The distinct bump as the plane’s wheels made contact with the runway brought Kees back to awareness of his surroundings.
“Ladies and gentlemen, welcome to Amsterdam,” came the pilot’s voice over the intercom. “The temperature here is eighteen degrees and overcast. You may now turn on electronic devices, but please do not unfasten your seatbelt until the plane has come to a complete halt at the terminal…”
Kees was one of the first off the plane, yet another of the perks of flying business class. The company had, of course, made the booking on his behalf, just as they’d found him suitable accommodation for the length of his stay here. Everything had to be in order for this job, the biggest of his career by far. They’d always had faith in his abilities to get to the bottom of any problem, and this was his opportunity to repay them.
Clearing passport control and collecting his luggage were formalities. Kees looked around him as he emerged into the arrivals hall, having been assured someone would be waiting to meet him. Sure enough, a man in a charcoal gray chauffeur’s uniform, complete with peaked cap, stood holding a piece of paper on which was printed ‘KEES VAN DER VEER’. He made his way over to the driver, wheeling his suitcase behind him.
The man smiled, and tipped the brim of his cap in greeting. “Goedemiddag, Meneer van der Veer. Did you have a pleasant flight?”
“I did, thank you, and please, call me Kees.” It felt slightly strange to be talking in his native tongue again. Even when he’d met up with Johnny after the Chaos Theory concert, they’d found themselves speaking in English so as not to exclude the three Americans who made up the rest of the band from the conversation.
“Of course. May I take your case?”
“Oh, there’s no need for that.” Kees hated being fussed around, even though he knew the chauffeur was only doing his job. “Let’s just get out of here.”
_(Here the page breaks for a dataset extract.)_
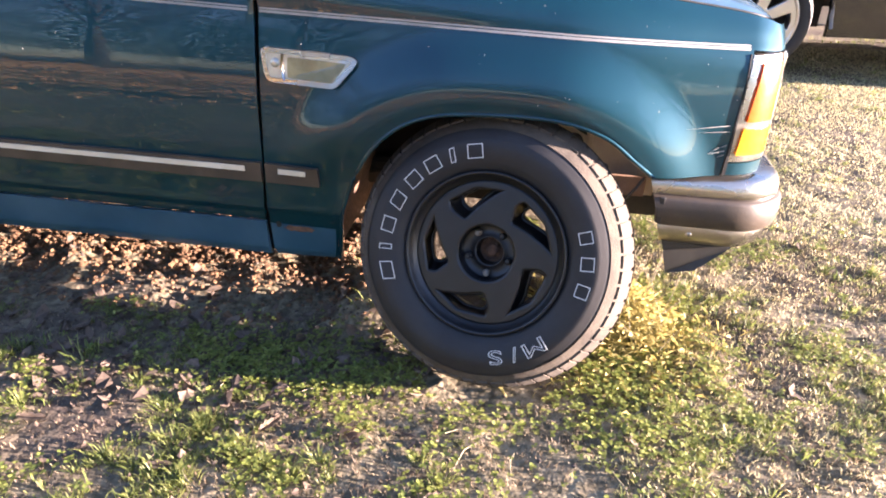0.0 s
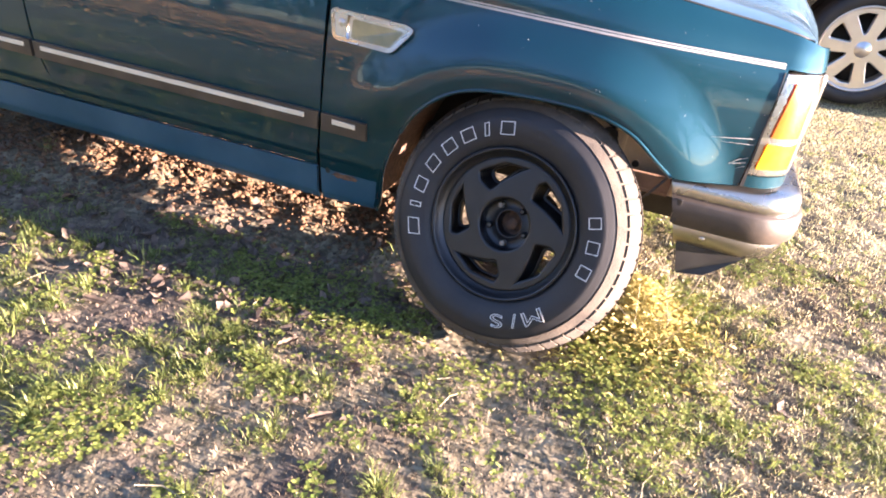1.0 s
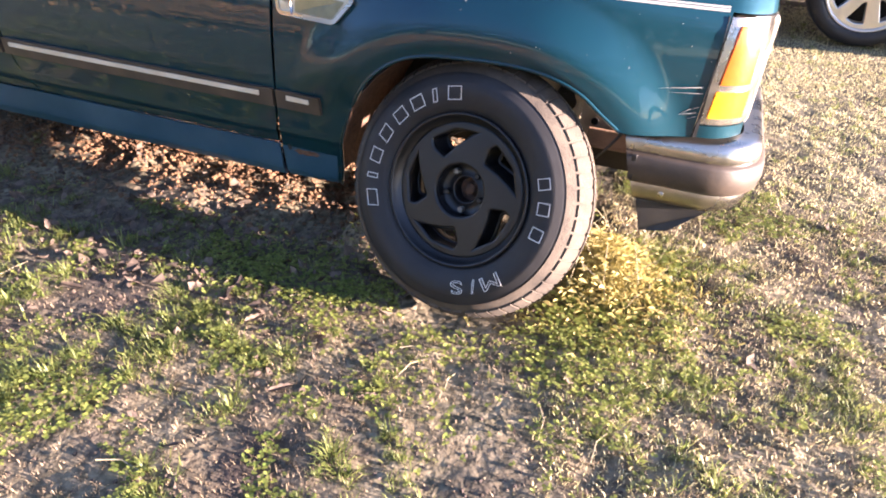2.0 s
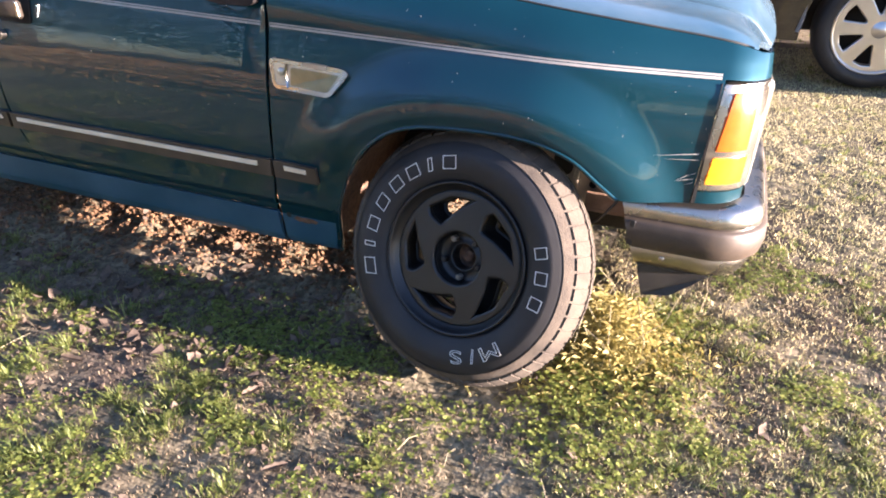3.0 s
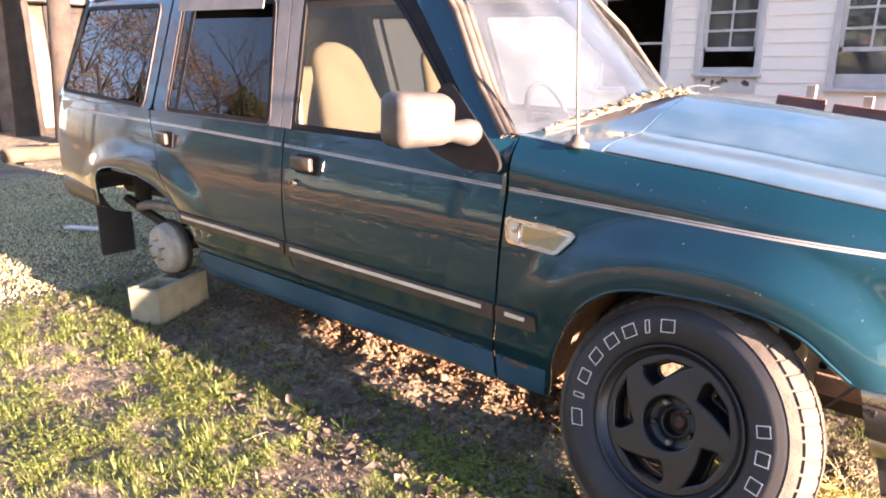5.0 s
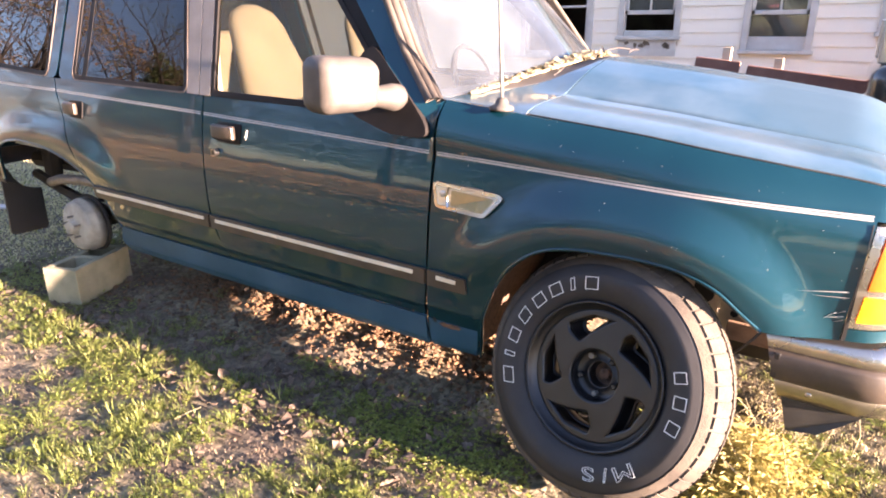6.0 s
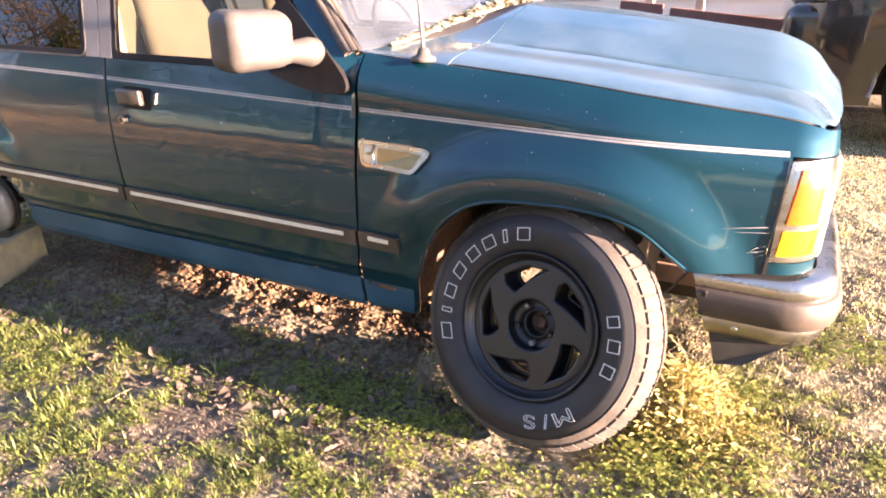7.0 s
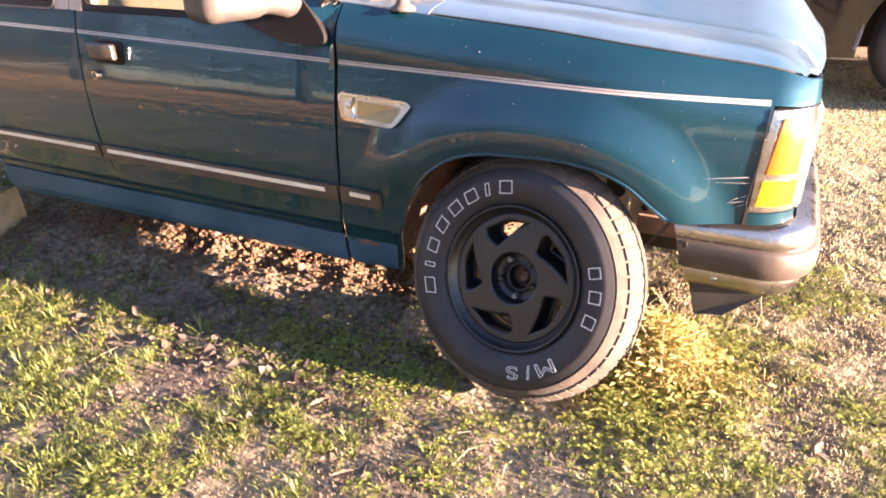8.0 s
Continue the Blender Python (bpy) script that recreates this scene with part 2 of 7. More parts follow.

He followed the man out through the arcade of shops that dominated the entrance hall of the airport, marveling at how the area had expanded in size while he’d been away. Dozens of self-service ticket machines had been erected by the front doors and at almost every one, passengers waited to buy tickets for train services to the center of Amsterdam and stations beyond. Kees and the chauffeur—whose name, he’d managed to discover was Rick—bypassed these queues, as well as the long line of people standing patiently at the taxi rank.
Rick’s car, a sleek, black Mercedes, stood in the short-stay parking area close to the terminal entrance. He hefted the suitcase into the boot then came round to open the front passenger door for Kees.
“So, were you out of the country on business?” Rick asked, as he pulled the car out into the traffic waiting to join the motorway.
Kees shook his head. “This is the business trip, if you want to look at it like that. I work in New York.”
“Now there’s a city I’ve always wanted to visit. Been there long?”
“Thirteen years, almost. Before that, I was in London for a couple of years. This is the first time I’ve been home since.” He glanced out of the car window at a collection of new-looking apartment blocks, screened off from the road by high fences. The bright, graffiti-like ‘for sale’ banners that adorned one of the blocks brought back irresistible memories of a dockside building that bore the slogan ‘the soul of Amsterdam—not for sale’—memories of the events that had unfolded within its neglected walls. He shook his head, willing away thoughts of the night that had caused him to flee the city in search of something he’d never quite found.